AIM OF THE TASK: Produce a word-for-word copy of the listing below without its pictures.

DATA EXCERPT:
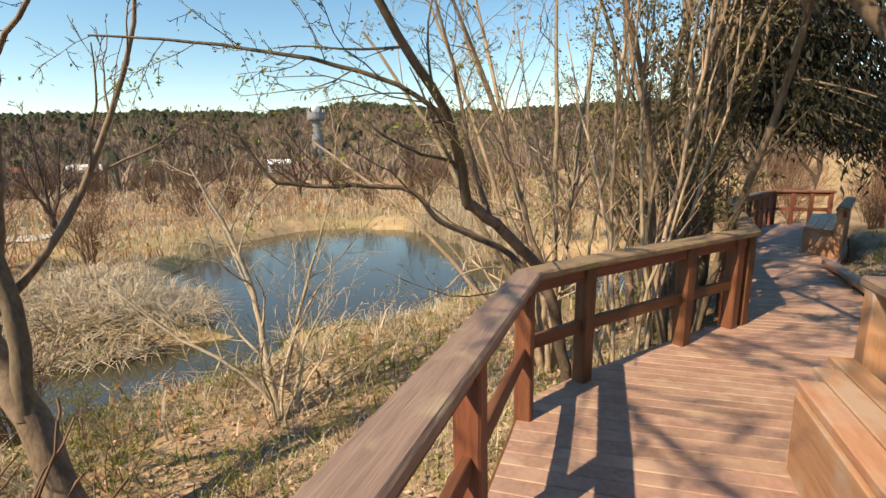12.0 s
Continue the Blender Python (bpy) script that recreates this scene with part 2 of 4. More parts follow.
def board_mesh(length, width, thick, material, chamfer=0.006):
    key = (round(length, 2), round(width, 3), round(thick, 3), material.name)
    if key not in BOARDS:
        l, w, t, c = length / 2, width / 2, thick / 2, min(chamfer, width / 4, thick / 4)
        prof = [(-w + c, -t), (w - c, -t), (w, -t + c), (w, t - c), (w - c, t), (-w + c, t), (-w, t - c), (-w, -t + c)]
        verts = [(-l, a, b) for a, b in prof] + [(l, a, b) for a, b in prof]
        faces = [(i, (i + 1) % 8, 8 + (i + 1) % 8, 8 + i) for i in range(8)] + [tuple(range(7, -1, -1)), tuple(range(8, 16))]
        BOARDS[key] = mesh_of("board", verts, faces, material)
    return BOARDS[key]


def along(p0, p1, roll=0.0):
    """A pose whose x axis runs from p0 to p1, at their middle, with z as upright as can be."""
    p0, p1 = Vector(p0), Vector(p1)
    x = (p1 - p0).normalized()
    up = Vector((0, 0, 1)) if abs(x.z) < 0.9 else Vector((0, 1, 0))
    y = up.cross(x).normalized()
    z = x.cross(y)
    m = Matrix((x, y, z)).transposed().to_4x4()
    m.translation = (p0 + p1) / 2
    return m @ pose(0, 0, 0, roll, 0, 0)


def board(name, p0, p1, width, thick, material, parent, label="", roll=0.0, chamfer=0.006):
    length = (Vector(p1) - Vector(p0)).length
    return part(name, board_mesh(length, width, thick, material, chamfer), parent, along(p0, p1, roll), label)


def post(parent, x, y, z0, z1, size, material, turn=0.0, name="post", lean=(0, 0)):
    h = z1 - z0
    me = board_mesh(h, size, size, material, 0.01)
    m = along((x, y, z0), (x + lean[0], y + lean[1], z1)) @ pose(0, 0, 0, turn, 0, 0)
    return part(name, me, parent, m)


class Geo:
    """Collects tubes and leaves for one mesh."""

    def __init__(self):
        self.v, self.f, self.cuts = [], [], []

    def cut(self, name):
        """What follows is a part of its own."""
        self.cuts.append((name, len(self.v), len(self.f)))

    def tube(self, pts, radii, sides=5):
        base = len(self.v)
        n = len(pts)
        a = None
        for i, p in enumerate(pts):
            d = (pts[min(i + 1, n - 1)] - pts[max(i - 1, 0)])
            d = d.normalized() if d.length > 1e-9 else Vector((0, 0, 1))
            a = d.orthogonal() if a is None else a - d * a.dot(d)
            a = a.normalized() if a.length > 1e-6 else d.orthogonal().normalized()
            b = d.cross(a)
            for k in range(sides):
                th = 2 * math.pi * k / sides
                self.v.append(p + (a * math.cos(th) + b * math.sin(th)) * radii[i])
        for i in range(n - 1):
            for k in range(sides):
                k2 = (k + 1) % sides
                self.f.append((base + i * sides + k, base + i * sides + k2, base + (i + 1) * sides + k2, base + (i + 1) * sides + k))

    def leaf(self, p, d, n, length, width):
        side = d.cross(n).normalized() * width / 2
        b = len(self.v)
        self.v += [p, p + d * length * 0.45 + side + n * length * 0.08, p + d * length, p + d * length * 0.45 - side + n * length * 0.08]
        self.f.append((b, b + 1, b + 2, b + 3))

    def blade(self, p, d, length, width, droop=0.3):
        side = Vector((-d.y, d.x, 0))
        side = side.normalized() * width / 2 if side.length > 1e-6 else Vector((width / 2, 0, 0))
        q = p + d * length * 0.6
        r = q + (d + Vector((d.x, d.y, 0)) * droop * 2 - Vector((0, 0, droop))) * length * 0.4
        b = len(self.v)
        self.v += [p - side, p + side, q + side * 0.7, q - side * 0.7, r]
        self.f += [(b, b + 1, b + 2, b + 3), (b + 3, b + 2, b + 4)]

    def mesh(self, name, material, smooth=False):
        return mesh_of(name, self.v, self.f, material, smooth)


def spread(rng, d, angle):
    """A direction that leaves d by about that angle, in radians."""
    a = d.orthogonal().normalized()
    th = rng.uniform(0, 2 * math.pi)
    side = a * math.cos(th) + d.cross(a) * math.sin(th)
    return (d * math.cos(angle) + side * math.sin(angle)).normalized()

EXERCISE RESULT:
12.0 s
Continue the Blender Python (bpy) script that recreates this scene with part 2 of 4. More parts follow.
def board_mesh(length, width, thick, material, chamfer=0.006):
    key = (round(length, 2), round(width, 3), round(thick, 3), material.name)
    if key not in BOARDS:
        l, w, t, c = length / 2, width / 2, thick / 2, min(chamfer, width / 4, thick / 4)
        prof = [(-w + c, -t), (w - c, -t), (w, -t + c), (w, t - c), (w - c, t), (-w + c, t), (-w, t - c), (-w, -t + c)]
        verts = [(-l, a, b) for a, b in prof] + [(l, a, b) for a, b in prof]
        faces = [(i, (i + 1) % 8, 8 + (i + 1) % 8, 8 + i) for i in range(8)] + [tuple(range(7, -1, -1)), tuple(range(8, 16))]
        BOARDS[key] = mesh_of("board", verts, faces, material)
    return BOARDS[key]


def along(p0, p1, roll=0.0):
    """A pose whose x axis runs from p0 to p1, at their middle, with z as upright as can be."""
    p0, p1 = Vector(p0), Vector(p1)
    x = (p1 - p0).normalized()
    up = Vector((0, 0, 1)) if abs(x.z) < 0.9 else Vector((0, 1, 0))
    y = up.cross(x).normalized()
    z = x.cross(y)
    m = Matrix((x, y, z)).transposed().to_4x4()
    m.translation = (p0 + p1) / 2
    return m @ pose(0, 0, 0, roll, 0, 0)


def board(name, p0, p1, width, thick, material, parent, label="", roll=0.0, chamfer=0.006):
    length = (Vector(p1) - Vector(p0)).length
    return part(name, board_mesh(length, width, thick, material, chamfer), parent, along(p0, p1, roll), label)


def post(parent, x, y, z0, z1, size, material, turn=0.0, name="post", lean=(0, 0)):
    h = z1 - z0
    me = board_mesh(h, size, size, material, 0.01)
    m = along((x, y, z0), (x + lean[0], y + lean[1], z1)) @ pose(0, 0, 0, turn, 0, 0)
    return part(name, me, parent, m)


class Geo:
    """Collects tubes and leaves for one mesh."""

    def __init__(self):
        self.v, self.f, self.cuts = [], [], []

    def cut(self, name):
        """What follows is a part of its own."""
        self.cuts.append((name, len(self.v), len(self.f)))

    def tube(self, pts, radii, sides=5):
        base = len(self.v)
        n = len(pts)
        a = None
        for i, p in enumerate(pts):
            d = (pts[min(i + 1, n - 1)] - pts[max(i - 1, 0)])
            d = d.normalized() if d.length > 1e-9 else Vector((0, 0, 1))
            a = d.orthogonal() if a is None else a - d * a.dot(d)
            a = a.normalized() if a.length > 1e-6 else d.orthogonal().normalized()
            b = d.cross(a)
            for k in range(sides):
                th = 2 * math.pi * k / sides
                self.v.append(p + (a * math.cos(th) + b * math.sin(th)) * radii[i])
        for i in range(n - 1):
            for k in range(sides):
                k2 = (k + 1) % sides
                self.f.append((base + i * sides + k, base + i * sides + k2, base + (i + 1) * sides + k2, base + (i + 1) * sides + k))

    def leaf(self, p, d, n, length, width):
        side = d.cross(n).normalized() * width / 2
        b = len(self.v)
        self.v += [p, p + d * length * 0.45 + side + n * length * 0.08, p + d * length, p + d * length * 0.45 - side + n * length * 0.08]
        self.f.append((b, b + 1, b + 2, b + 3))

    def blade(self, p, d, length, width, droop=0.3):
        side = Vector((-d.y, d.x, 0))
        side = side.normalized() * width / 2 if side.length > 1e-6 else Vector((width / 2, 0, 0))
        q = p + d * length * 0.6
        r = q + (d + Vector((d.x, d.y, 0)) * droop * 2 - Vector((0, 0, droop))) * length * 0.4
        b = len(self.v)
        self.v += [p - side, p + side, q + side * 0.7, q - side * 0.7, r]
        self.f += [(b, b + 1, b + 2, b + 3), (b + 3, b + 2, b + 4)]

    def mesh(self, name, material, smooth=False):
        return mesh_of(name, self.v, self.f, material, smooth)


def spread(rng, d, angle):
    """A direction that leaves d by about that angle, in radians."""
    a = d.orthogonal().normalized()
    th = rng.uniform(0, 2 * math.pi)
    side = a * math.cos(th) + d.cross(a) * math.sin(th)
    return (d * math.cos(angle) + side * math.sin(angle)).normalized()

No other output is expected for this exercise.